YOUR GOAL -> Word for word, print each line of the listing below; pictures stay out.

DATA SECTION ->
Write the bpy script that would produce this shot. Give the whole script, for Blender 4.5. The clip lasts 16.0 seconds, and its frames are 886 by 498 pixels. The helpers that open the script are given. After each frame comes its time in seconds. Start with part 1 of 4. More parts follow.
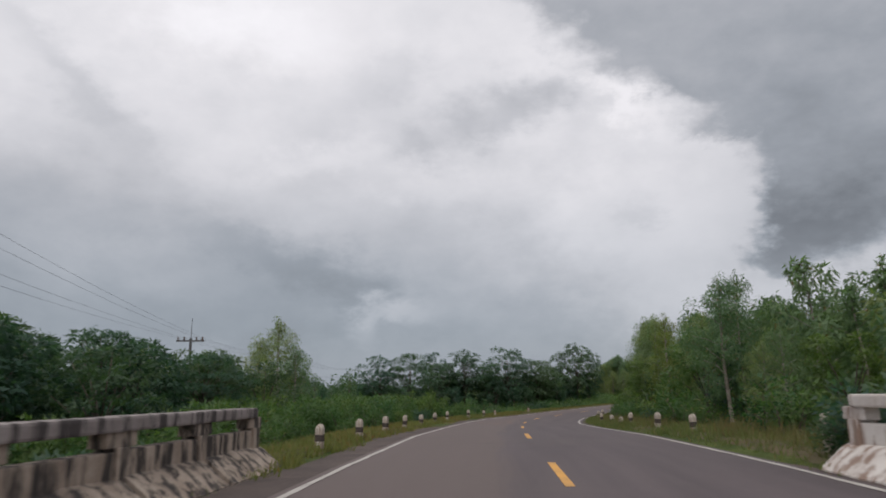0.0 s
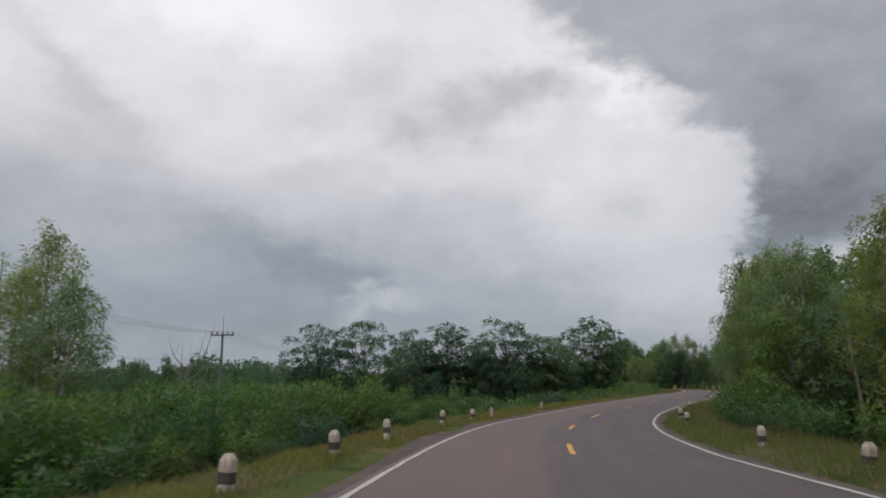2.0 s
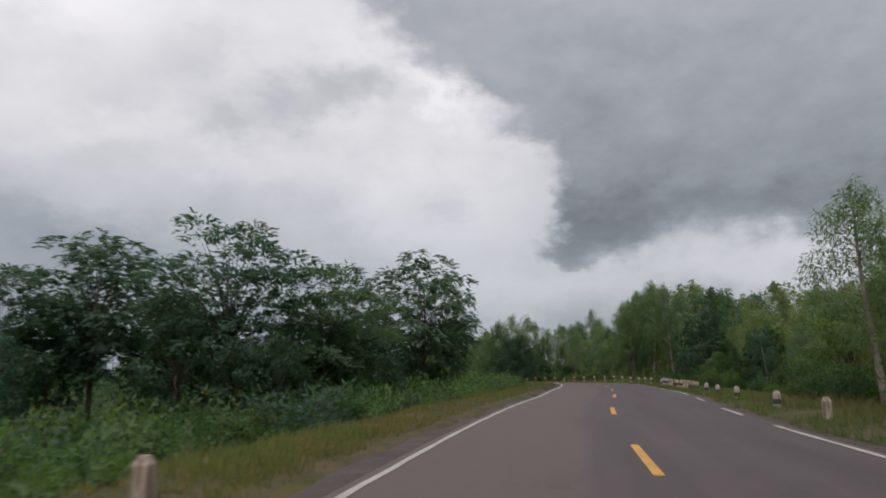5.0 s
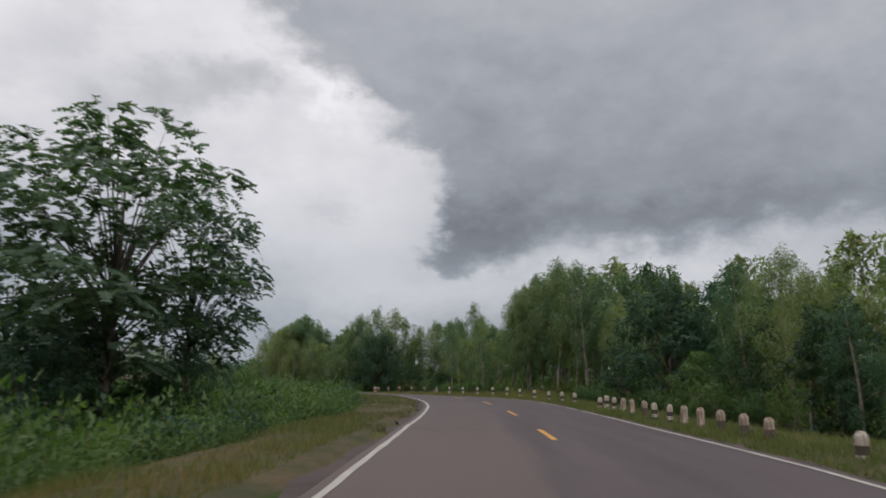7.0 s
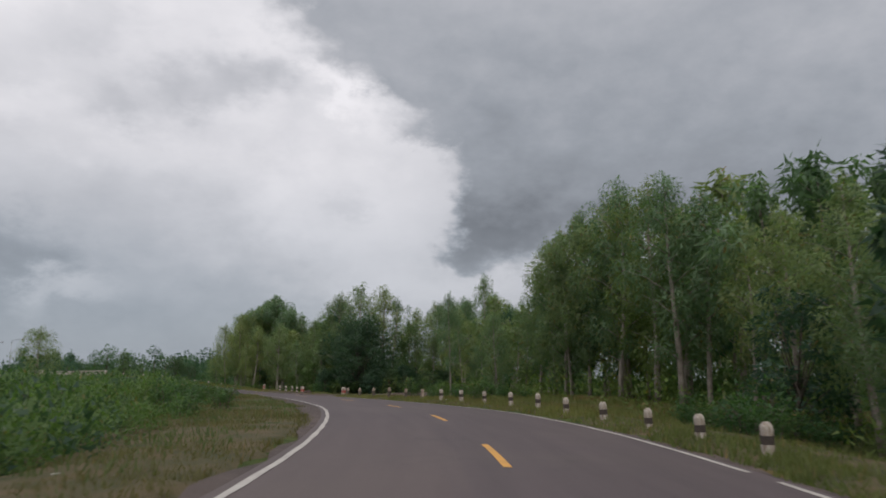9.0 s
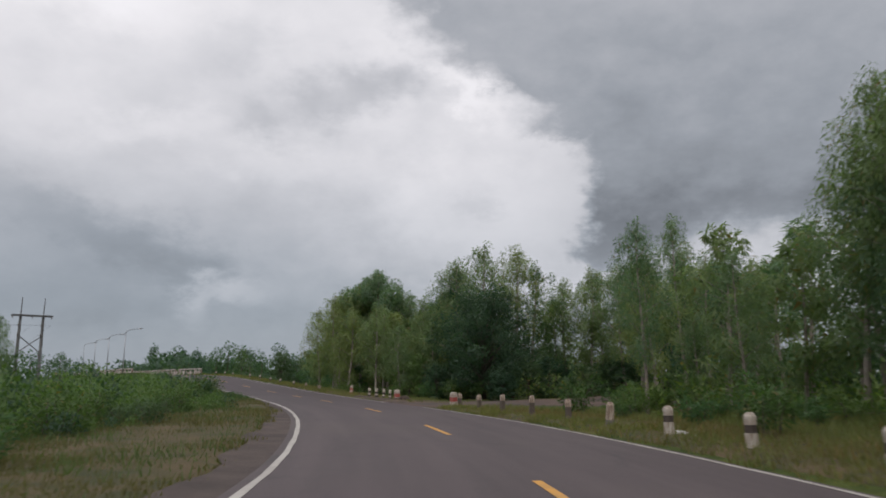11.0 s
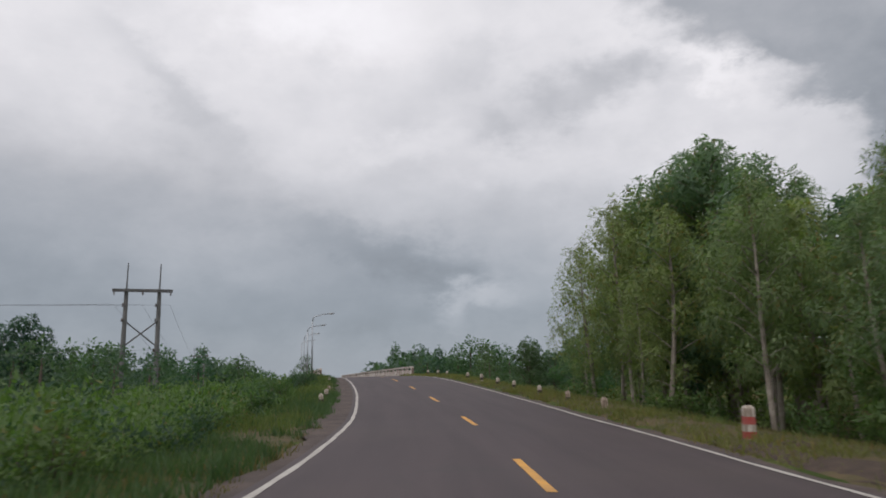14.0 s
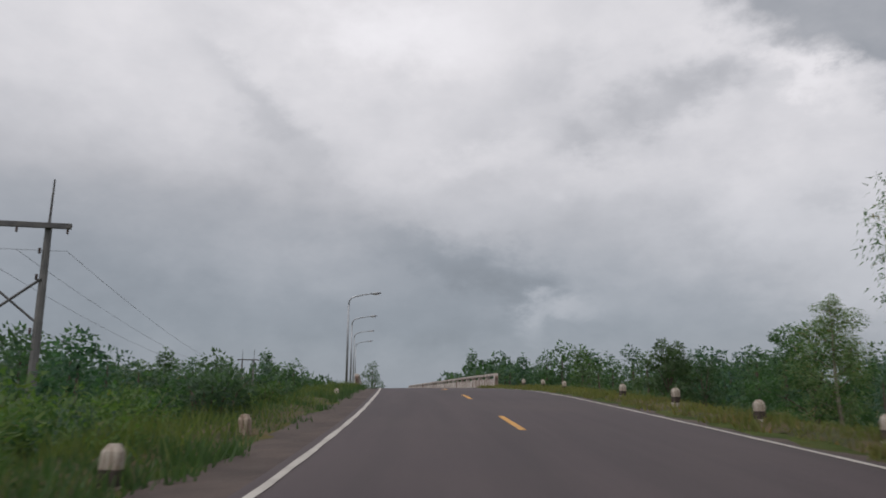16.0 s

OUTPUT OF THE TASK ->
Write the bpy script that would produce this shot. Give the whole script, for Blender 4.5. The clip lasts 16.0 seconds, and its frames are 886 by 498 pixels. The helpers that open the script are given. After each frame comes its time in seconds. Start with part 1 of 4. More parts follow.
0.0 s
2.0 s
5.0 s
7.0 s
9.0 s
11.0 s
14.0 s
16.0 s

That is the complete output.